Battle Royale Fatigue

For the last seven years, the Battle Royale (BR) genre has strangled the gaming industry. PUBG, Fortnite, Apex Legends, Warzone. Every publisher wanted a piece of the pie, forcing BR modes into games where they didn't belong. But in 2025, the cracks are showing. The player base is tired.

The Problem with RNG

Battle Royales are inherently random. You can be the best player in the lobby, but if you land on a pistol and your opponent lands on a purple armor and a shotgun, you lose. After thousands of matches, this RNG (Random Number Generation) loop becomes frustrating rather than exciting. Players are craving consistency and progression.

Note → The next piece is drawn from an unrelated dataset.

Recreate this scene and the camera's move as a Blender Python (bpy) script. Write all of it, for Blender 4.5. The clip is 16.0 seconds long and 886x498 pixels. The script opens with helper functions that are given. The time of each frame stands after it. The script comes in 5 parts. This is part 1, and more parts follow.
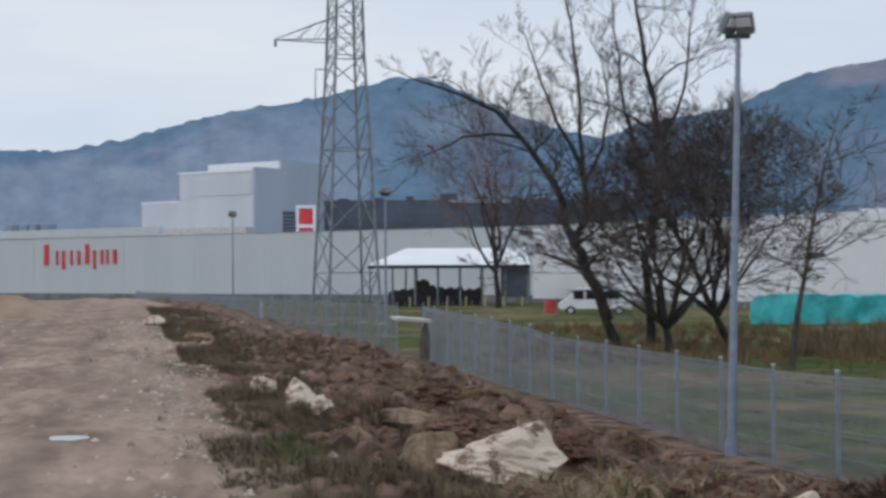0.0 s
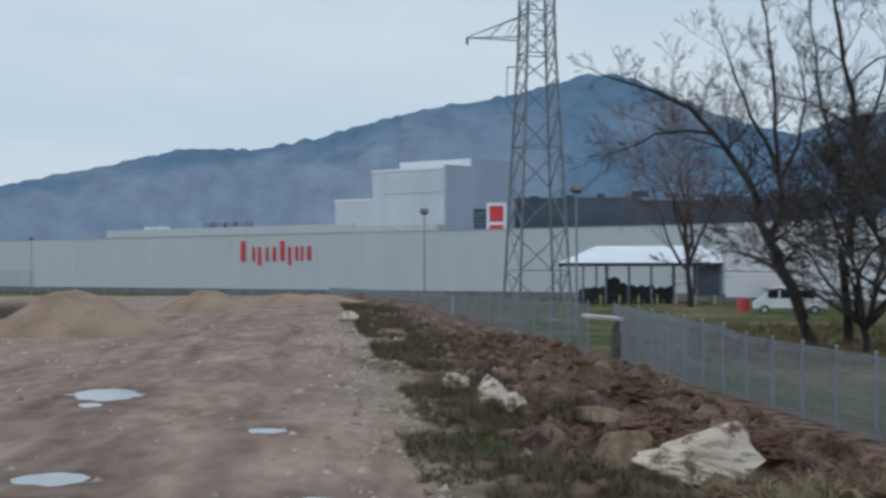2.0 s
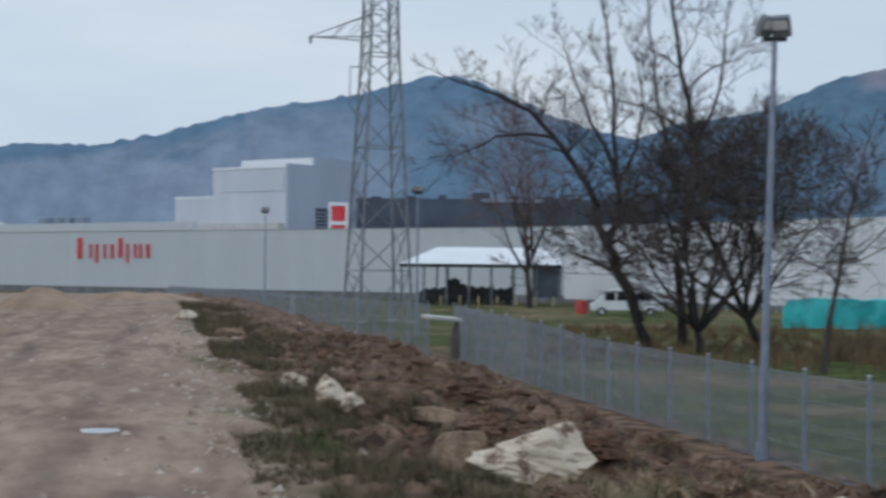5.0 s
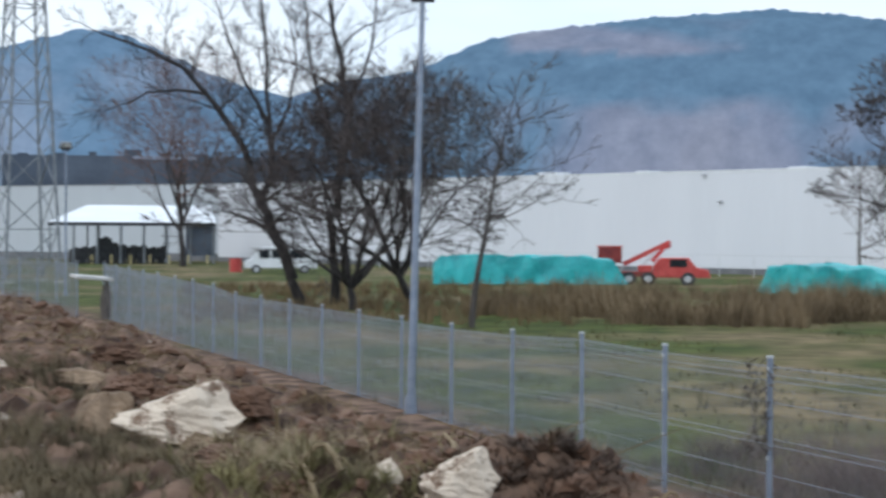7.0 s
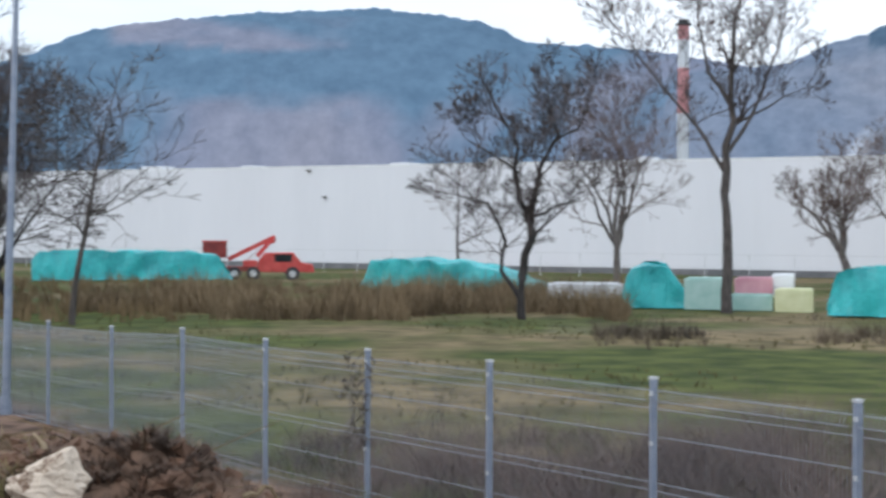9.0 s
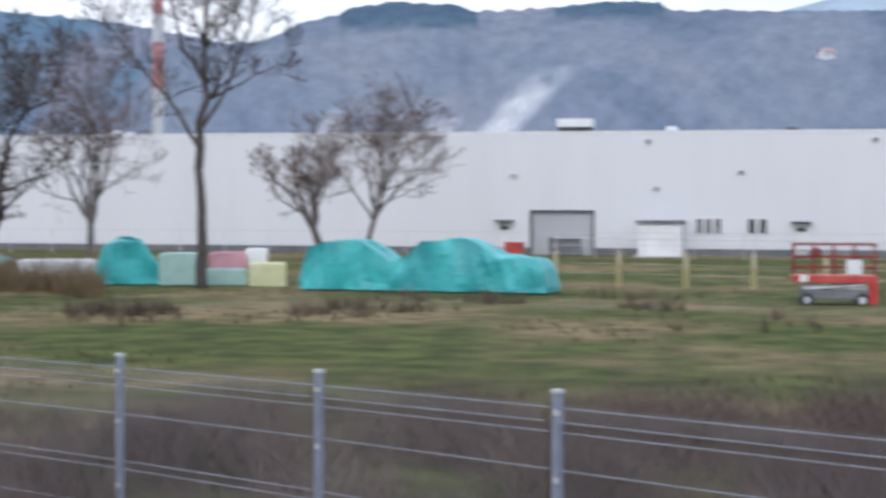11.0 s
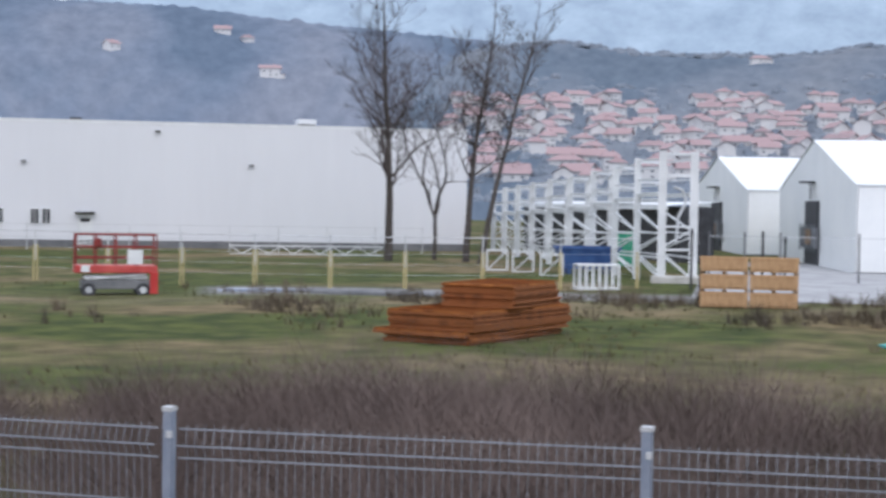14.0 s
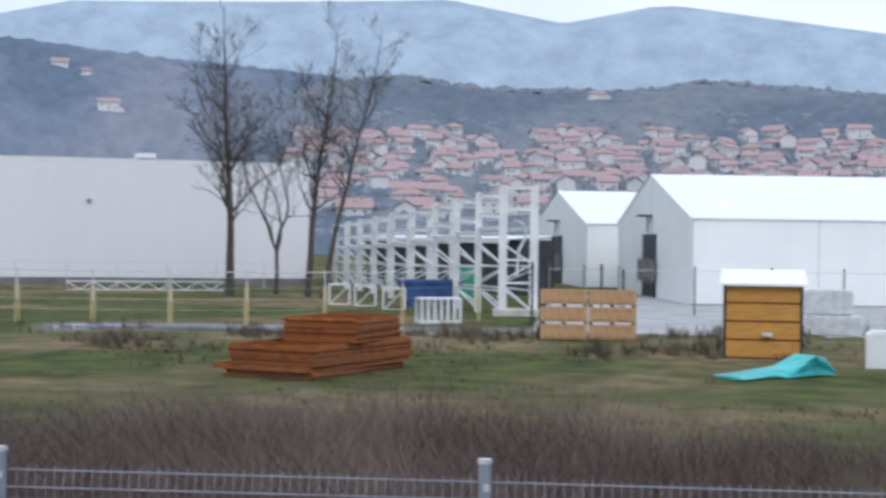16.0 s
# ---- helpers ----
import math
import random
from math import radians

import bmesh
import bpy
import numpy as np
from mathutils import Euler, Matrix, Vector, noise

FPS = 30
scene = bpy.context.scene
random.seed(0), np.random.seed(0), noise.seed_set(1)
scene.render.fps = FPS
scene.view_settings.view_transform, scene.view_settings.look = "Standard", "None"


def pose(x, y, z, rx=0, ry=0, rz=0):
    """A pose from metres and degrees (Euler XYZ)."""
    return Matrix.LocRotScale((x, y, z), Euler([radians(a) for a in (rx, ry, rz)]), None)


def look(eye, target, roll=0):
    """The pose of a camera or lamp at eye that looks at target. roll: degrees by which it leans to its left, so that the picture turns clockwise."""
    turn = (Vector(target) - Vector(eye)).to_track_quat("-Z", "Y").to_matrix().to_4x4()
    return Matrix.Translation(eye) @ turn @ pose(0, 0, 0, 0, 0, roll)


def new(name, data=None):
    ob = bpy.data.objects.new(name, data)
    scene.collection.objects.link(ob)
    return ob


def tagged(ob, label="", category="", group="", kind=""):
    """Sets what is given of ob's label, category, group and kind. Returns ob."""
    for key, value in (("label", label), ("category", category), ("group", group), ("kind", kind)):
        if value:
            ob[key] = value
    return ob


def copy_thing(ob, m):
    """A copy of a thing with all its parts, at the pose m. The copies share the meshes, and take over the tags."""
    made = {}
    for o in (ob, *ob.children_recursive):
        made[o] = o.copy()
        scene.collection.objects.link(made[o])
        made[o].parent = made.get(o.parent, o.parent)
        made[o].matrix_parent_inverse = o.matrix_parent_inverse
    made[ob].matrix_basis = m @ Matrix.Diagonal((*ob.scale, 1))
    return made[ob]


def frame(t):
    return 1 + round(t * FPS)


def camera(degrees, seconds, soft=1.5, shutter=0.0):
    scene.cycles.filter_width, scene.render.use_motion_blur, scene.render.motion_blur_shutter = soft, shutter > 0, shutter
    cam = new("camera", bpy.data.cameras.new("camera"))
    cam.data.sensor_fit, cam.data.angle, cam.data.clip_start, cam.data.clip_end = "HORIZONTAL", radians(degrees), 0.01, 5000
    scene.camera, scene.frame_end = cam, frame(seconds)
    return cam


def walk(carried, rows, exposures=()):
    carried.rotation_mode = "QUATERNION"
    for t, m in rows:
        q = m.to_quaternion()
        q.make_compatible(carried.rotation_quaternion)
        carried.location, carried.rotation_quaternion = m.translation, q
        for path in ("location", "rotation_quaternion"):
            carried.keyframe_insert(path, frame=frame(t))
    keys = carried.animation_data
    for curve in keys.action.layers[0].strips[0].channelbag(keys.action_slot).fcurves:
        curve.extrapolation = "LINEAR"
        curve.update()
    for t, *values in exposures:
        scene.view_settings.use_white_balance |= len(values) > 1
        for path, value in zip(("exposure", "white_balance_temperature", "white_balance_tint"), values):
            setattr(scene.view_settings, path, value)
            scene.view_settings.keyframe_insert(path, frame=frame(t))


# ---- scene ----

The Rise of Extraction Shooters

The natural evolution of the BR is the Extraction Shooter (like Escape from Tarkov or Hunt: Showdown). These games keep the high stakes—if you die, you lose your gear—but allow you to leave whenever you want. You define your own win condition. Did you find a valuable item? Extract. Do you want to hunt players? Stay. This agency is refreshing compared to the "last man standing" binary.

Oversaturation

The market is full. You cannot launch a new BR today and expect it to survive. Hyper Scape failed. Rumbleverse failed. The titans (Fortnite, Apex, Warzone) have such entrenched player bases and sunk-cost fallacies (skins/battle passes) that players won't switch. The genre has stagnated because the leaders have no competition.

The Return of Arena Shooters

We are seeing a resurgence of arena shooters and objective-based games. The Finals and the revival of Halo style gameplay show that people just want to shoot things without spending 20 minutes looting a building first. The loop of "loot, run, die to a sniper you didn't see" is losing its charm.